The SF-26 therefore emerges as the expression of a philosophy that treats simplification not as a limitation, but as an opportunity to refocus performance development. In a context where performance is no longer extracted exclusively from the floor and sealed airflow structures, the ability to adapt the car to track conditions, tyre degradation patterns and changing grip levels may prove more valuable than pursuing extreme aerodynamic detail.

This approach also aligns with the broader objective of improving predictability and balance, aspects that have sometimes been lacking in recent Ferrari cars. A car that responds consistently to setup changes can provide drivers with greater confidence and allow engineers to work within a clearer development framework.

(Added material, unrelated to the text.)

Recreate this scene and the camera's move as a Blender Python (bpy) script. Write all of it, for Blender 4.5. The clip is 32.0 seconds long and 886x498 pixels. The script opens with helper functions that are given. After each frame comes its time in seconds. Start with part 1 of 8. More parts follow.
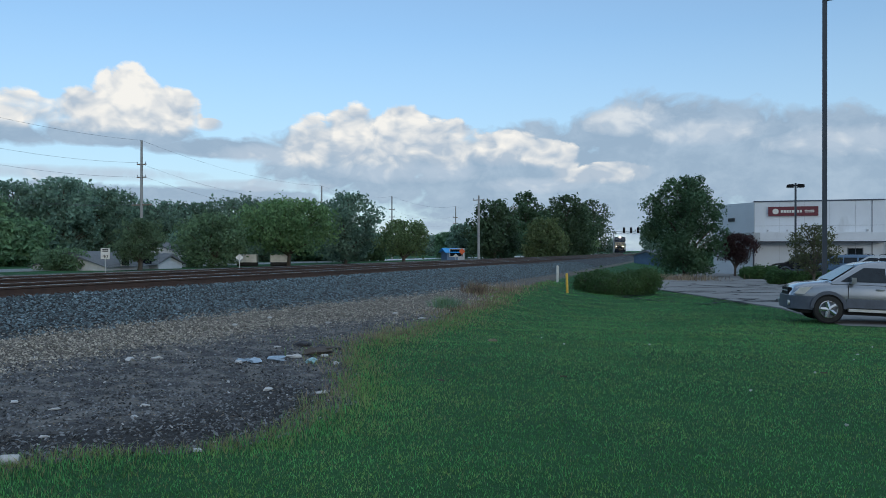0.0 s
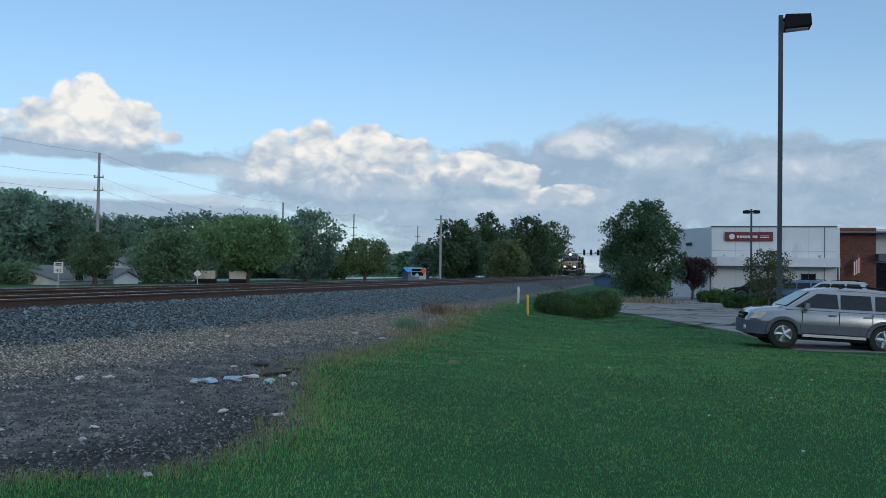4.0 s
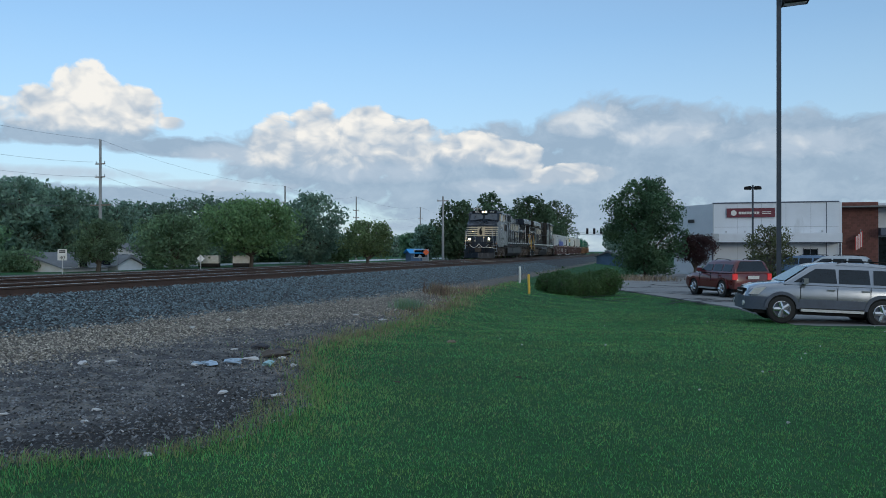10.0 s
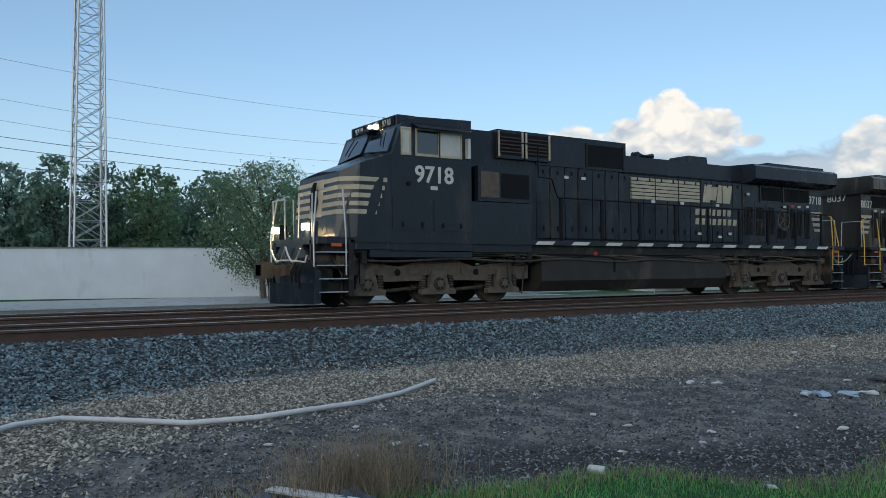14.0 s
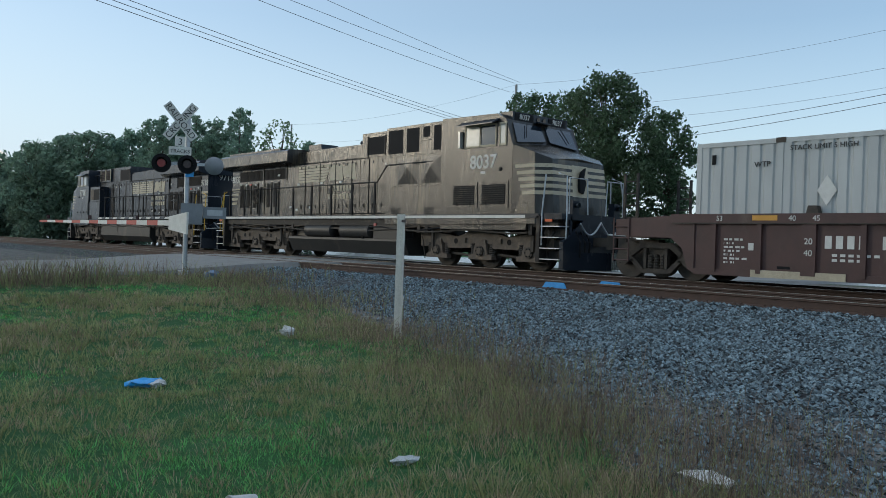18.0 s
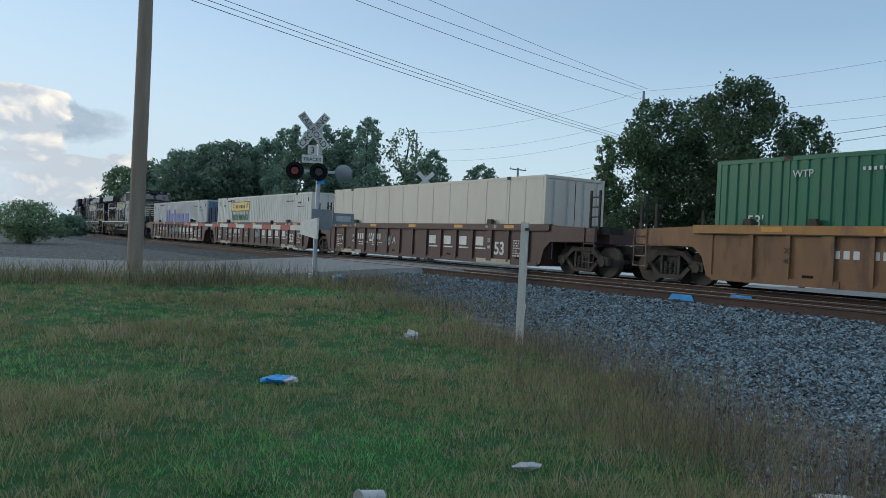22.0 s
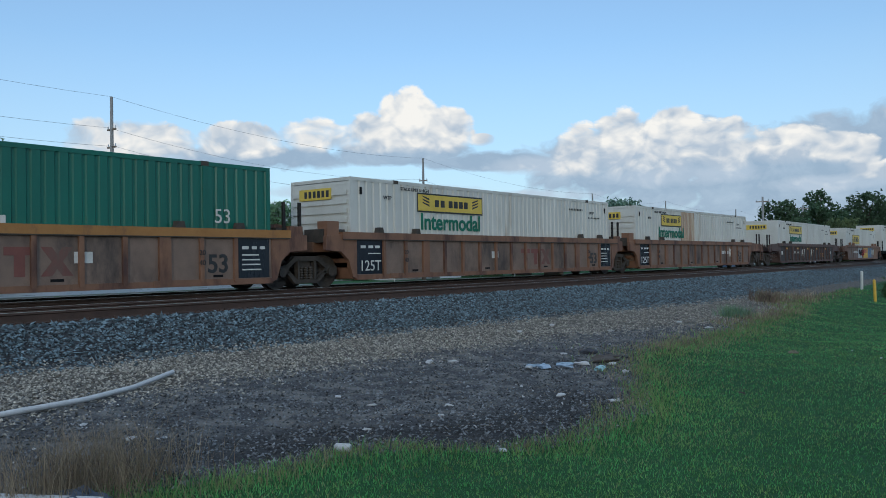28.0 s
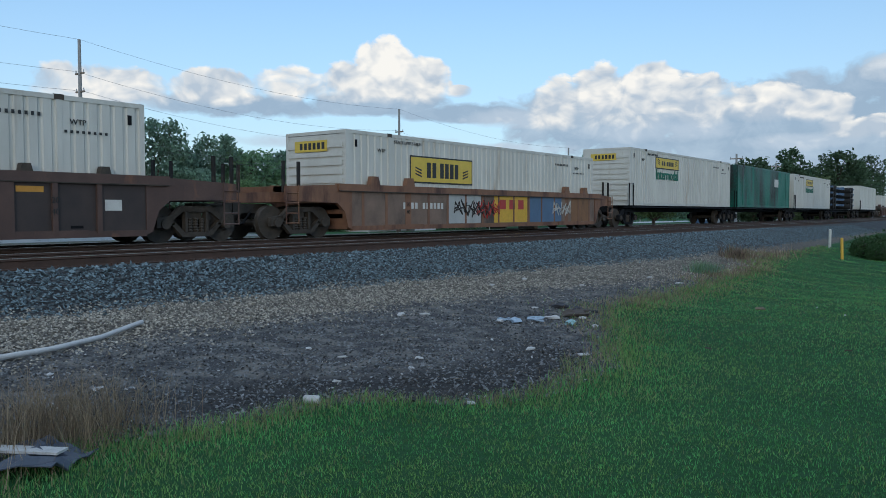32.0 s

Returning to a push-rod configuration is therefore not an act of conservatism, but a clear signal of shifting priorities within Ferrari’s technical organisation. In the new regulatory era, competitiveness may depend less on the obsessive search for perfect airflow and more on the capacity to build a predictable, adjustable and coherent car over a wide range of operating conditions.

It is precisely within this operational flexibility that Ferrari, through the work coordinated by Loic Serra, appears to be placing a significant part of its technical bet for the 2026 Formula 1 season. Loic Serra’s background and expertise lie in suspension design and tyre behaviour analysis, areas that are expected to regain prominence under the new rules. By focusing on these fundamentals, Ferrari aims to construct a car capable of delivering performance in a more robust and repeatable manner.

The SF-26, therefore, is not just a new car, but the tangible representation of a broader philosophical shift. It reflects Ferrari’s intention to adapt intelligently to a changing Formula 1 landscape, prioritising clarity, balance and mechanical quality as the sport enters a new era.